Material provided:

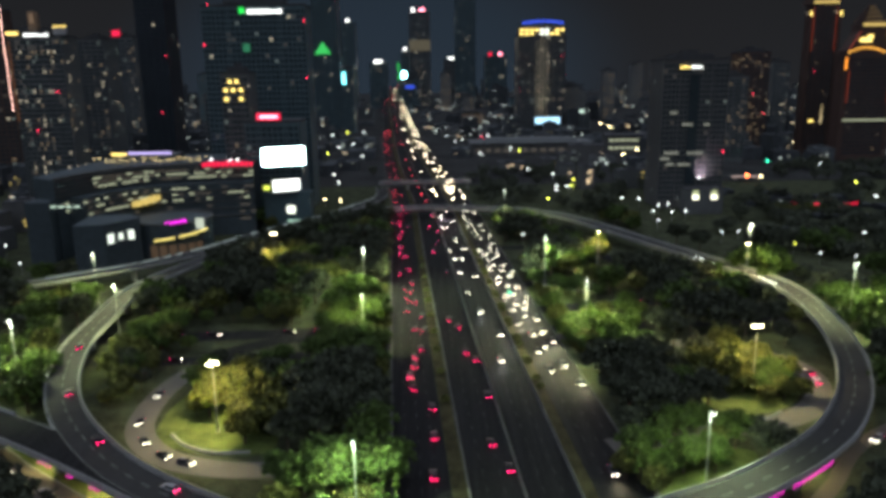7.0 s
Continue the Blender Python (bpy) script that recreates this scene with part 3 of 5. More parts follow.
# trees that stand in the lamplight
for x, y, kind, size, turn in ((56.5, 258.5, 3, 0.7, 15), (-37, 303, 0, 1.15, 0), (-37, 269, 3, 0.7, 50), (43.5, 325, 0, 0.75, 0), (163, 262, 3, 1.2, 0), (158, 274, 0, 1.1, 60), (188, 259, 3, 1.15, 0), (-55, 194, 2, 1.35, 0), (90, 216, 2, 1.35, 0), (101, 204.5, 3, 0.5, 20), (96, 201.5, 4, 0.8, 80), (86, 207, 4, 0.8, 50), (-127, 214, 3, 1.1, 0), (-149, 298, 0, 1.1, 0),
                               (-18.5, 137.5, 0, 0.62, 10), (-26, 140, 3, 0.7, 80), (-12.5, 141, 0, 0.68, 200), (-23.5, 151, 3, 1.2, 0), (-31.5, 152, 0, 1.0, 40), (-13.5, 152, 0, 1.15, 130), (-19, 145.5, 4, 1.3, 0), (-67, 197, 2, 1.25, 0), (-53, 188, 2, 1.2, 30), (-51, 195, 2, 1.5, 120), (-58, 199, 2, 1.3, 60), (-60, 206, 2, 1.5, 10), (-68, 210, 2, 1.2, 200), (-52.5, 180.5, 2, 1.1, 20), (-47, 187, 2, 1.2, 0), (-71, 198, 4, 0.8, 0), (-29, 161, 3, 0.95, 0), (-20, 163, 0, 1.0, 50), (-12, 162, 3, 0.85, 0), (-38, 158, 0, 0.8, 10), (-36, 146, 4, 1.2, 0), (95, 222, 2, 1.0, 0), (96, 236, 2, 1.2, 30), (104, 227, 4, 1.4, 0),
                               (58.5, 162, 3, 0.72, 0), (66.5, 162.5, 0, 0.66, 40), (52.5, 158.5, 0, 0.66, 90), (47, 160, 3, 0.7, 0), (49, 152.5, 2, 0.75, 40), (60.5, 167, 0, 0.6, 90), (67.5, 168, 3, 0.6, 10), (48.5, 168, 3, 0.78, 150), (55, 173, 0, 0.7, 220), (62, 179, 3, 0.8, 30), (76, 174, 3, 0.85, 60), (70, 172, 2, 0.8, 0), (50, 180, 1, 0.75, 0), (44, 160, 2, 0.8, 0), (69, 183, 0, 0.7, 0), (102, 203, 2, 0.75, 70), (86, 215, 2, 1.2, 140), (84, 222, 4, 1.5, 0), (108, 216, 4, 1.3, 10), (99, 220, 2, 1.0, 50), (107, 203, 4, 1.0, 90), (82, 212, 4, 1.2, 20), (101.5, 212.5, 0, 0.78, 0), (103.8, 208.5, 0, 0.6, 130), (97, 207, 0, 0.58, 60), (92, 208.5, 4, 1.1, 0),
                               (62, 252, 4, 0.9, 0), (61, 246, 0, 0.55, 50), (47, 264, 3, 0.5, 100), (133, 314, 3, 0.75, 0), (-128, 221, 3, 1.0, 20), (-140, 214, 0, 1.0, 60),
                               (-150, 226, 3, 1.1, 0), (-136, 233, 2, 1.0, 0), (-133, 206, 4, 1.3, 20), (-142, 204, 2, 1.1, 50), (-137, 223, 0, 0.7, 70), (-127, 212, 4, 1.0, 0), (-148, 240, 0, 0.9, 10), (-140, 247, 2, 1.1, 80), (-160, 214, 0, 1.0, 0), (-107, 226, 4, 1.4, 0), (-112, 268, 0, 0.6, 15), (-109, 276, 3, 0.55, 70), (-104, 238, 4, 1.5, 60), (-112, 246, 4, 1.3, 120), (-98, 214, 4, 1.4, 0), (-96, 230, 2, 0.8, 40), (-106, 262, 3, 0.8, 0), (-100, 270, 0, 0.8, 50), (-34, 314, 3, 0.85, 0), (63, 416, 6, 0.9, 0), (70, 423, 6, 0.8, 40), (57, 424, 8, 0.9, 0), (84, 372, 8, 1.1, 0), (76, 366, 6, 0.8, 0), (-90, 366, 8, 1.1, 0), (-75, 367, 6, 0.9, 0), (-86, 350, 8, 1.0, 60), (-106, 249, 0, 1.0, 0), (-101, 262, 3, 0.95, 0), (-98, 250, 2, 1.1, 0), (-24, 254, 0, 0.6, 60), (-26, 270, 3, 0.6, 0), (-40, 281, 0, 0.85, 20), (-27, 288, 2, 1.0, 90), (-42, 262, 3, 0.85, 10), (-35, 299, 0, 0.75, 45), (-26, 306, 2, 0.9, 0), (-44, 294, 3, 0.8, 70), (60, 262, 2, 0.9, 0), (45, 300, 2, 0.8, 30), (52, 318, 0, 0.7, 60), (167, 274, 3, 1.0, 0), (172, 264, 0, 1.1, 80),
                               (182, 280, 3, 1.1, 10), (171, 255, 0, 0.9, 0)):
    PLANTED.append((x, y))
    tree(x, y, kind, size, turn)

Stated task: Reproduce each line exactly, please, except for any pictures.

Solved exercise:
7.0 s
Continue the Blender Python (bpy) script that recreates this scene with part 3 of 5. More parts follow.
# trees that stand in the lamplight
for x, y, kind, size, turn in ((56.5, 258.5, 3, 0.7, 15), (-37, 303, 0, 1.15, 0), (-37, 269, 3, 0.7, 50), (43.5, 325, 0, 0.75, 0), (163, 262, 3, 1.2, 0), (158, 274, 0, 1.1, 60), (188, 259, 3, 1.15, 0), (-55, 194, 2, 1.35, 0), (90, 216, 2, 1.35, 0), (101, 204.5, 3, 0.5, 20), (96, 201.5, 4, 0.8, 80), (86, 207, 4, 0.8, 50), (-127, 214, 3, 1.1, 0), (-149, 298, 0, 1.1, 0),
                               (-18.5, 137.5, 0, 0.62, 10), (-26, 140, 3, 0.7, 80), (-12.5, 141, 0, 0.68, 200), (-23.5, 151, 3, 1.2, 0), (-31.5, 152, 0, 1.0, 40), (-13.5, 152, 0, 1.15, 130), (-19, 145.5, 4, 1.3, 0), (-67, 197, 2, 1.25, 0), (-53, 188, 2, 1.2, 30), (-51, 195, 2, 1.5, 120), (-58, 199, 2, 1.3, 60), (-60, 206, 2, 1.5, 10), (-68, 210, 2, 1.2, 200), (-52.5, 180.5, 2, 1.1, 20), (-47, 187, 2, 1.2, 0), (-71, 198, 4, 0.8, 0), (-29, 161, 3, 0.95, 0), (-20, 163, 0, 1.0, 50), (-12, 162, 3, 0.85, 0), (-38, 158, 0, 0.8, 10), (-36, 146, 4, 1.2, 0), (95, 222, 2, 1.0, 0), (96, 236, 2, 1.2, 30), (104, 227, 4, 1.4, 0),
                               (58.5, 162, 3, 0.72, 0), (66.5, 162.5, 0, 0.66, 40), (52.5, 158.5, 0, 0.66, 90), (47, 160, 3, 0.7, 0), (49, 152.5, 2, 0.75, 40), (60.5, 167, 0, 0.6, 90), (67.5, 168, 3, 0.6, 10), (48.5, 168, 3, 0.78, 150), (55, 173, 0, 0.7, 220), (62, 179, 3, 0.8, 30), (76, 174, 3, 0.85, 60), (70, 172, 2, 0.8, 0), (50, 180, 1, 0.75, 0), (44, 160, 2, 0.8, 0), (69, 183, 0, 0.7, 0), (102, 203, 2, 0.75, 70), (86, 215, 2, 1.2, 140), (84, 222, 4, 1.5, 0), (108, 216, 4, 1.3, 10), (99, 220, 2, 1.0, 50), (107, 203, 4, 1.0, 90), (82, 212, 4, 1.2, 20), (101.5, 212.5, 0, 0.78, 0), (103.8, 208.5, 0, 0.6, 130), (97, 207, 0, 0.58, 60), (92, 208.5, 4, 1.1, 0),
                               (62, 252, 4, 0.9, 0), (61, 246, 0, 0.55, 50), (47, 264, 3, 0.5, 100), (133, 314, 3, 0.75, 0), (-128, 221, 3, 1.0, 20), (-140, 214, 0, 1.0, 60),
                               (-150, 226, 3, 1.1, 0), (-136, 233, 2, 1.0, 0), (-133, 206, 4, 1.3, 20), (-142, 204, 2, 1.1, 50), (-137, 223, 0, 0.7, 70), (-127, 212, 4, 1.0, 0), (-148, 240, 0, 0.9, 10), (-140, 247, 2, 1.1, 80), (-160, 214, 0, 1.0, 0), (-107, 226, 4, 1.4, 0), (-112, 268, 0, 0.6, 15), (-109, 276, 3, 0.55, 70), (-104, 238, 4, 1.5, 60), (-112, 246, 4, 1.3, 120), (-98, 214, 4, 1.4, 0), (-96, 230, 2, 0.8, 40), (-106, 262, 3, 0.8, 0), (-100, 270, 0, 0.8, 50), (-34, 314, 3, 0.85, 0), (63, 416, 6, 0.9, 0), (70, 423, 6, 0.8, 40), (57, 424, 8, 0.9, 0), (84, 372, 8, 1.1, 0), (76, 366, 6, 0.8, 0), (-90, 366, 8, 1.1, 0), (-75, 367, 6, 0.9, 0), (-86, 350, 8, 1.0, 60), (-106, 249, 0, 1.0, 0), (-101, 262, 3, 0.95, 0), (-98, 250, 2, 1.1, 0), (-24, 254, 0, 0.6, 60), (-26, 270, 3, 0.6, 0), (-40, 281, 0, 0.85, 20), (-27, 288, 2, 1.0, 90), (-42, 262, 3, 0.85, 10), (-35, 299, 0, 0.75, 45), (-26, 306, 2, 0.9, 0), (-44, 294, 3, 0.8, 70), (60, 262, 2, 0.9, 0), (45, 300, 2, 0.8, 30), (52, 318, 0, 0.7, 60), (167, 274, 3, 1.0, 0), (172, 264, 0, 1.1, 80),
                               (182, 280, 3, 1.1, 10), (171, 255, 0, 0.9, 0)):
    PLANTED.append((x, y))
    tree(x, y, kind, size, turn)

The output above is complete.